Dataset extract:

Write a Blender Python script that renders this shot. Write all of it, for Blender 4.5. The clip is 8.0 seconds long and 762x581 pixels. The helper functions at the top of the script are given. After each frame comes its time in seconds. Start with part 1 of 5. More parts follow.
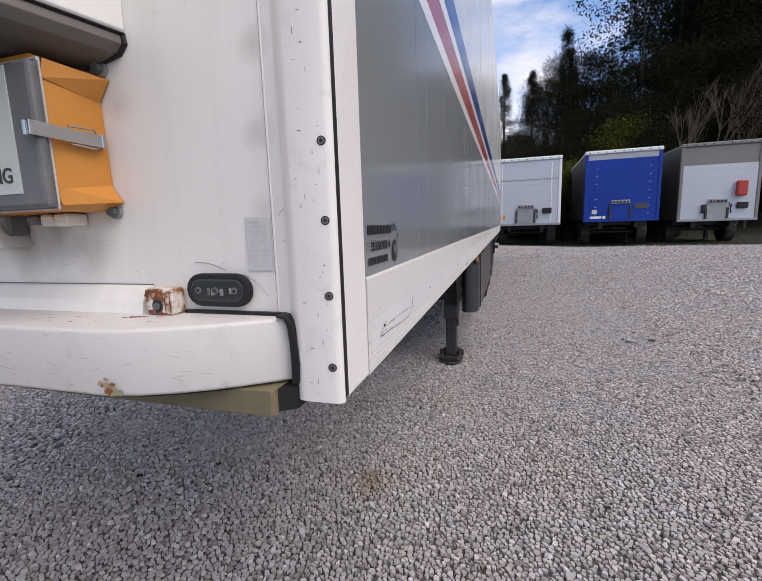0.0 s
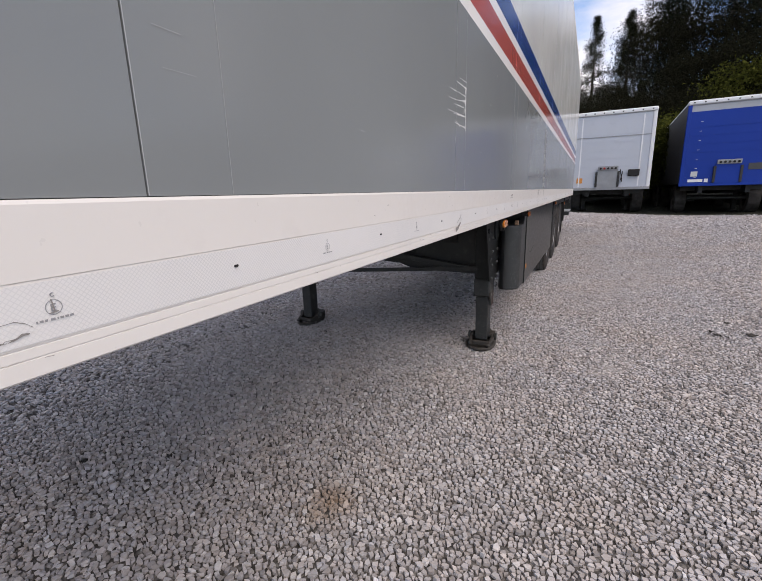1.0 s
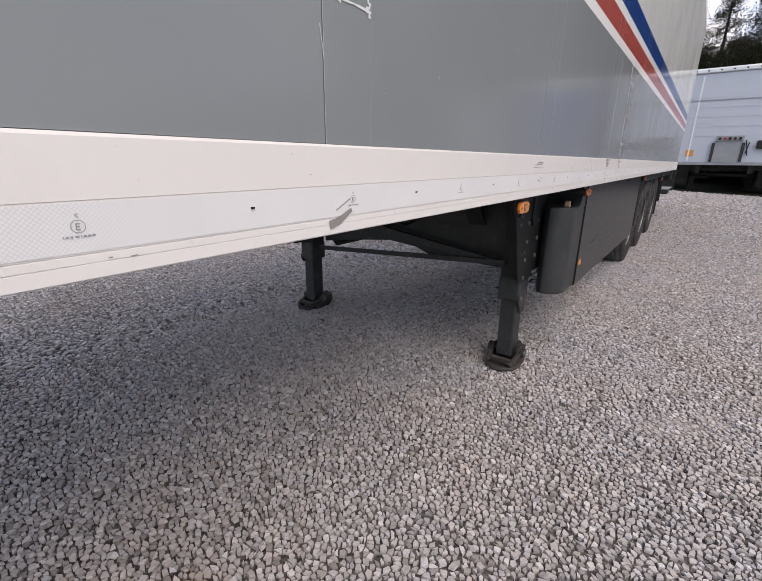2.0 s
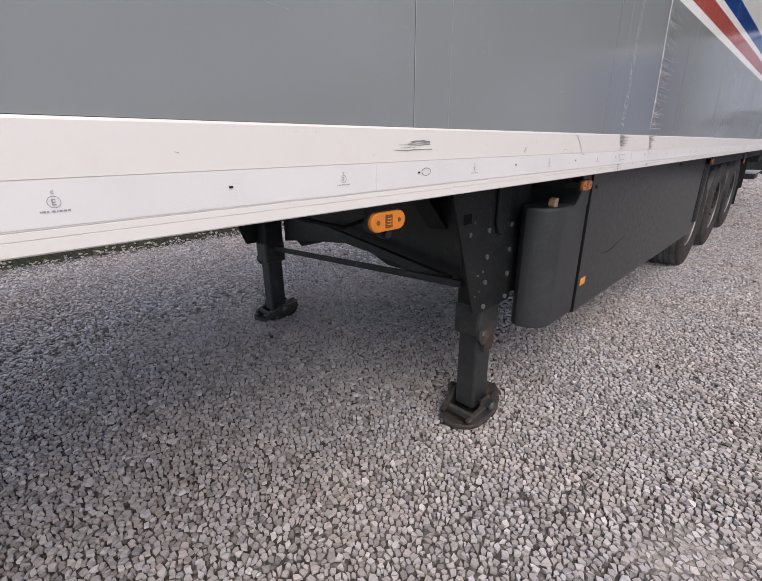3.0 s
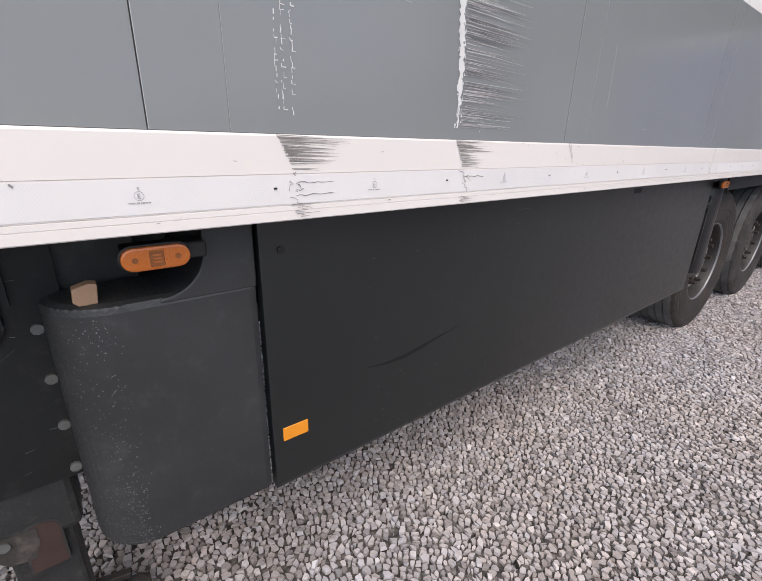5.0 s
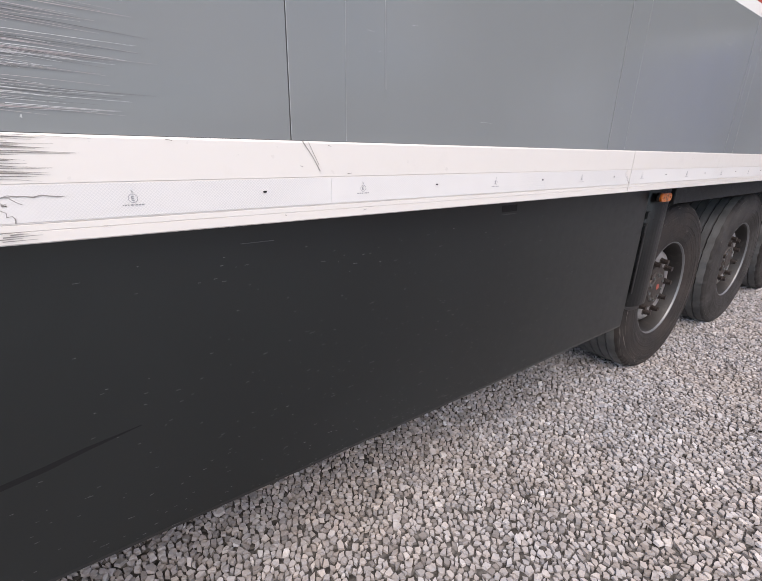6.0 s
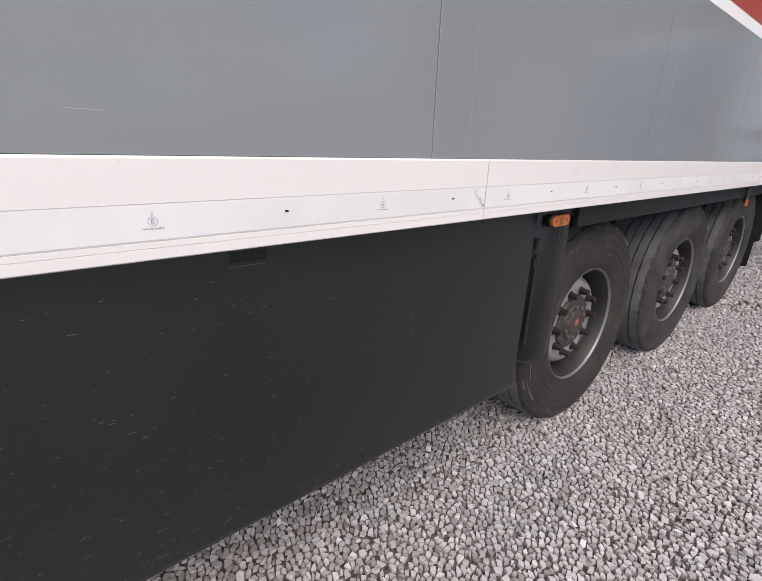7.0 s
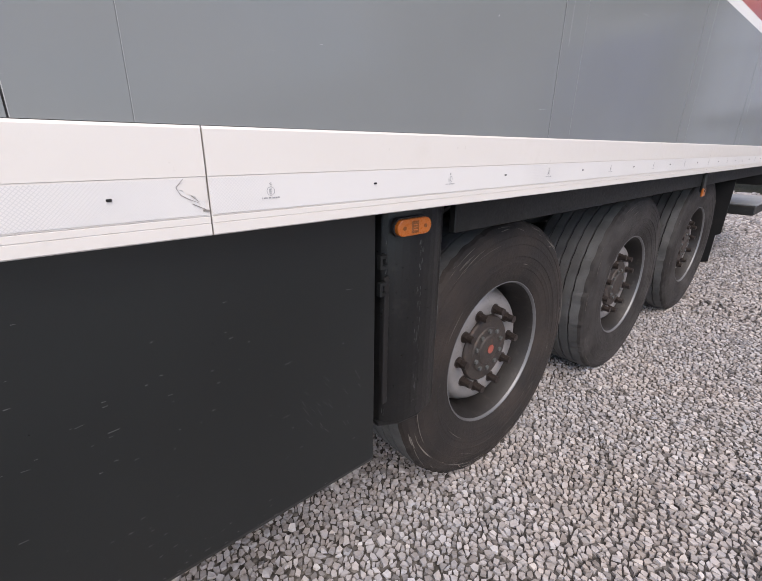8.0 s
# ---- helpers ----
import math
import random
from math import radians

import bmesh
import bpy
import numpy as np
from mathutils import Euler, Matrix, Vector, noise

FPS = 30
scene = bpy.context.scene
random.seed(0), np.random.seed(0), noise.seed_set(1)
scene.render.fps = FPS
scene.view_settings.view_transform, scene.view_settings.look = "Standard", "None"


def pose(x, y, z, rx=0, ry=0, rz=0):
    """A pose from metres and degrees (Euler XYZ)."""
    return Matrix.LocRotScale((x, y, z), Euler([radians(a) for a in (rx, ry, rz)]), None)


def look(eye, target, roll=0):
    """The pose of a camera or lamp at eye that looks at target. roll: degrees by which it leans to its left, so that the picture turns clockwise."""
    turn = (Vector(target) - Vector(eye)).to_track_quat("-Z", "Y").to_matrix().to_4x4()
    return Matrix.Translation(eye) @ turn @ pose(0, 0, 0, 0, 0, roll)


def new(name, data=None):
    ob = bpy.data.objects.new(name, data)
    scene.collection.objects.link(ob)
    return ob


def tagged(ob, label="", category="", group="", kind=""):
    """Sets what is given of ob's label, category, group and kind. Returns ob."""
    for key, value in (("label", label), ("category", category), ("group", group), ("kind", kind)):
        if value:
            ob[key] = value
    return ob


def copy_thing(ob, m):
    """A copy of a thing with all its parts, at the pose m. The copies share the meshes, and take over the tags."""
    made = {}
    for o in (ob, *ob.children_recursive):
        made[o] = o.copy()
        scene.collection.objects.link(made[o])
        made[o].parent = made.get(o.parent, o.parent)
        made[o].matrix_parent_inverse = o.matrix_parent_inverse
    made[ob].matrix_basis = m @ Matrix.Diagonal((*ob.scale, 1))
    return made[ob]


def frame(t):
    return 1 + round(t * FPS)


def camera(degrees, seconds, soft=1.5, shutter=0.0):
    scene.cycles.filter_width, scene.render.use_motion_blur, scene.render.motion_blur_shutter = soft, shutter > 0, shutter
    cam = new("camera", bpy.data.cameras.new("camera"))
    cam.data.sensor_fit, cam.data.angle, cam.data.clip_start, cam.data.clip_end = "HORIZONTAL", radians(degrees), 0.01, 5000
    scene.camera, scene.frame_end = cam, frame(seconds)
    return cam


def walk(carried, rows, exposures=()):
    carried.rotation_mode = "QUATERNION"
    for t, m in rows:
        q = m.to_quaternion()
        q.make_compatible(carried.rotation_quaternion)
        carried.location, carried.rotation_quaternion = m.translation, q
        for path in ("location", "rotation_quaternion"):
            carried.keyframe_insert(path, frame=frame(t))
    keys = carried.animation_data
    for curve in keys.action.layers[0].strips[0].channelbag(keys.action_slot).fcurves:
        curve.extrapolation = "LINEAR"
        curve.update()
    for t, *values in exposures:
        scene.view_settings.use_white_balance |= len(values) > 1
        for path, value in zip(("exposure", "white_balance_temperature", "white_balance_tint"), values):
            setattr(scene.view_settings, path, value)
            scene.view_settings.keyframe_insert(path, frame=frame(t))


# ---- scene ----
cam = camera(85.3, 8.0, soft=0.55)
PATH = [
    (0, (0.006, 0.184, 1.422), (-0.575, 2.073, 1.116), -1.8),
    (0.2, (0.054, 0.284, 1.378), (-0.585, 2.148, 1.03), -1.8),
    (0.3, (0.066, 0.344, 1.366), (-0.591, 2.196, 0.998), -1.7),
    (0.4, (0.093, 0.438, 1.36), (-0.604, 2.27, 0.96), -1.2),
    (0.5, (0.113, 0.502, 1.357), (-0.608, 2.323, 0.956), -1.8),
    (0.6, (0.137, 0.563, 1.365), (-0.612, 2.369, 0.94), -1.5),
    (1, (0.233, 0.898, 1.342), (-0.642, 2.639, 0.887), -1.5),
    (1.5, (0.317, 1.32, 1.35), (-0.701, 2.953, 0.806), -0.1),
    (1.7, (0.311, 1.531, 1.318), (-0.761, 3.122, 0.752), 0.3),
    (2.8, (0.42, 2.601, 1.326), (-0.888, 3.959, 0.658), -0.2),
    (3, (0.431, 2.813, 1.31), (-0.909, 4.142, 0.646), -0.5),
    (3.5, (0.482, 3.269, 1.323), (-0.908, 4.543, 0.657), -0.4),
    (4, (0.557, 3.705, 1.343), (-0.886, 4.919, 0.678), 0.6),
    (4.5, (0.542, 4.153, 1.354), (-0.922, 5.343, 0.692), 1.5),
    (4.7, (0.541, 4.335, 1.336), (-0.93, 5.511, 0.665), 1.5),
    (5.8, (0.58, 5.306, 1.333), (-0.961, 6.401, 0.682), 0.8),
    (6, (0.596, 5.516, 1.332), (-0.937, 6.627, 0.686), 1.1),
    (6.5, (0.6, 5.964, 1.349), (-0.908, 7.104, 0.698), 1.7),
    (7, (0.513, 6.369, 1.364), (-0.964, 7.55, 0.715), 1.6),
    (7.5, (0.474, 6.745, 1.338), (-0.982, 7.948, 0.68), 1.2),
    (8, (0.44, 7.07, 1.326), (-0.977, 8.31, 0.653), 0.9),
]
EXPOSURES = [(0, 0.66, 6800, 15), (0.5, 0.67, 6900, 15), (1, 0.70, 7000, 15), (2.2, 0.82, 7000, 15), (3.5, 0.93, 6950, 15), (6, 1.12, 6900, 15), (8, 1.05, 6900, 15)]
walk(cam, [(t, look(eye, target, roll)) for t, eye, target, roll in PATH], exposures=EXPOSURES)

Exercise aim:
Reproduce each line exactly as it appears, omitting the pictures.

Output for this task:
Write a Blender Python script that renders this shot. Write all of it, for Blender 4.5. The clip is 8.0 seconds long and 762x581 pixels. The helper functions at the top of the script are given. After each frame comes its time in seconds. Start with part 1 of 5. More parts follow.
0.0 s
1.0 s
2.0 s
3.0 s
5.0 s
6.0 s
7.0 s
8.0 s
# ---- helpers ----
import math
import random
from math import radians

import bmesh
import bpy
import numpy as np
from mathutils import Euler, Matrix, Vector, noise

FPS = 30
scene = bpy.context.scene
random.seed(0), np.random.seed(0), noise.seed_set(1)
scene.render.fps = FPS
scene.view_settings.view_transform, scene.view_settings.look = "Standard", "None"


def pose(x, y, z, rx=0, ry=0, rz=0):
    """A pose from metres and degrees (Euler XYZ)."""
    return Matrix.LocRotScale((x, y, z), Euler([radians(a) for a in (rx, ry, rz)]), None)


def look(eye, target, roll=0):
    """The pose of a camera or lamp at eye that looks at target. roll: degrees by which it leans to its left, so that the picture turns clockwise."""
    turn = (Vector(target) - Vector(eye)).to_track_quat("-Z", "Y").to_matrix().to_4x4()
    return Matrix.Translation(eye) @ turn @ pose(0, 0, 0, 0, 0, roll)


def new(name, data=None):
    ob = bpy.data.objects.new(name, data)
    scene.collection.objects.link(ob)
    return ob


def tagged(ob, label="", category="", group="", kind=""):
    """Sets what is given of ob's label, category, group and kind. Returns ob."""
    for key, value in (("label", label), ("category", category), ("group", group), ("kind", kind)):
        if value:
            ob[key] = value
    return ob


def copy_thing(ob, m):
    """A copy of a thing with all its parts, at the pose m. The copies share the meshes, and take over the tags."""
    made = {}
    for o in (ob, *ob.children_recursive):
        made[o] = o.copy()
        scene.collection.objects.link(made[o])
        made[o].parent = made.get(o.parent, o.parent)
        made[o].matrix_parent_inverse = o.matrix_parent_inverse
    made[ob].matrix_basis = m @ Matrix.Diagonal((*ob.scale, 1))
    return made[ob]


def frame(t):
    return 1 + round(t * FPS)


def camera(degrees, seconds, soft=1.5, shutter=0.0):
    scene.cycles.filter_width, scene.render.use_motion_blur, scene.render.motion_blur_shutter = soft, shutter > 0, shutter
    cam = new("camera", bpy.data.cameras.new("camera"))
    cam.data.sensor_fit, cam.data.angle, cam.data.clip_start, cam.data.clip_end = "HORIZONTAL", radians(degrees), 0.01, 5000
    scene.camera, scene.frame_end = cam, frame(seconds)
    return cam


def walk(carried, rows, exposures=()):
    carried.rotation_mode = "QUATERNION"
    for t, m in rows:
        q = m.to_quaternion()
        q.make_compatible(carried.rotation_quaternion)
        carried.location, carried.rotation_quaternion = m.translation, q
        for path in ("location", "rotation_quaternion"):
            carried.keyframe_insert(path, frame=frame(t))
    keys = carried.animation_data
    for curve in keys.action.layers[0].strips[0].channelbag(keys.action_slot).fcurves:
        curve.extrapolation = "LINEAR"
        curve.update()
    for t, *values in exposures:
        scene.view_settings.use_white_balance |= len(values) > 1
        for path, value in zip(("exposure", "white_balance_temperature", "white_balance_tint"), values):
            setattr(scene.view_settings, path, value)
            scene.view_settings.keyframe_insert(path, frame=frame(t))


# ---- scene ----
cam = camera(85.3, 8.0, soft=0.55)
PATH = [
    (0, (0.006, 0.184, 1.422), (-0.575, 2.073, 1.116), -1.8),
    (0.2, (0.054, 0.284, 1.378), (-0.585, 2.148, 1.03), -1.8),
    (0.3, (0.066, 0.344, 1.366), (-0.591, 2.196, 0.998), -1.7),
    (0.4, (0.093, 0.438, 1.36), (-0.604, 2.27, 0.96), -1.2),
    (0.5, (0.113, 0.502, 1.357), (-0.608, 2.323, 0.956), -1.8),
    (0.6, (0.137, 0.563, 1.365), (-0.612, 2.369, 0.94), -1.5),
    (1, (0.233, 0.898, 1.342), (-0.642, 2.639, 0.887), -1.5),
    (1.5, (0.317, 1.32, 1.35), (-0.701, 2.953, 0.806), -0.1),
    (1.7, (0.311, 1.531, 1.318), (-0.761, 3.122, 0.752), 0.3),
    (2.8, (0.42, 2.601, 1.326), (-0.888, 3.959, 0.658), -0.2),
    (3, (0.431, 2.813, 1.31), (-0.909, 4.142, 0.646), -0.5),
    (3.5, (0.482, 3.269, 1.323), (-0.908, 4.543, 0.657), -0.4),
    (4, (0.557, 3.705, 1.343), (-0.886, 4.919, 0.678), 0.6),
    (4.5, (0.542, 4.153, 1.354), (-0.922, 5.343, 0.692), 1.5),
    (4.7, (0.541, 4.335, 1.336), (-0.93, 5.511, 0.665), 1.5),
    (5.8, (0.58, 5.306, 1.333), (-0.961, 6.401, 0.682), 0.8),
    (6, (0.596, 5.516, 1.332), (-0.937, 6.627, 0.686), 1.1),
    (6.5, (0.6, 5.964, 1.349), (-0.908, 7.104, 0.698), 1.7),
    (7, (0.513, 6.369, 1.364), (-0.964, 7.55, 0.715), 1.6),
    (7.5, (0.474, 6.745, 1.338), (-0.982, 7.948, 0.68), 1.2),
    (8, (0.44, 7.07, 1.326), (-0.977, 8.31, 0.653), 0.9),
]
EXPOSURES = [(0, 0.66, 6800, 15), (0.5, 0.67, 6900, 15), (1, 0.70, 7000, 15), (2.2, 0.82, 7000, 15), (3.5, 0.93, 6950, 15), (6, 1.12, 6900, 15), (8, 1.05, 6900, 15)]
walk(cam, [(t, look(eye, target, roll)) for t, eye, target, roll in PATH], exposures=EXPOSURES)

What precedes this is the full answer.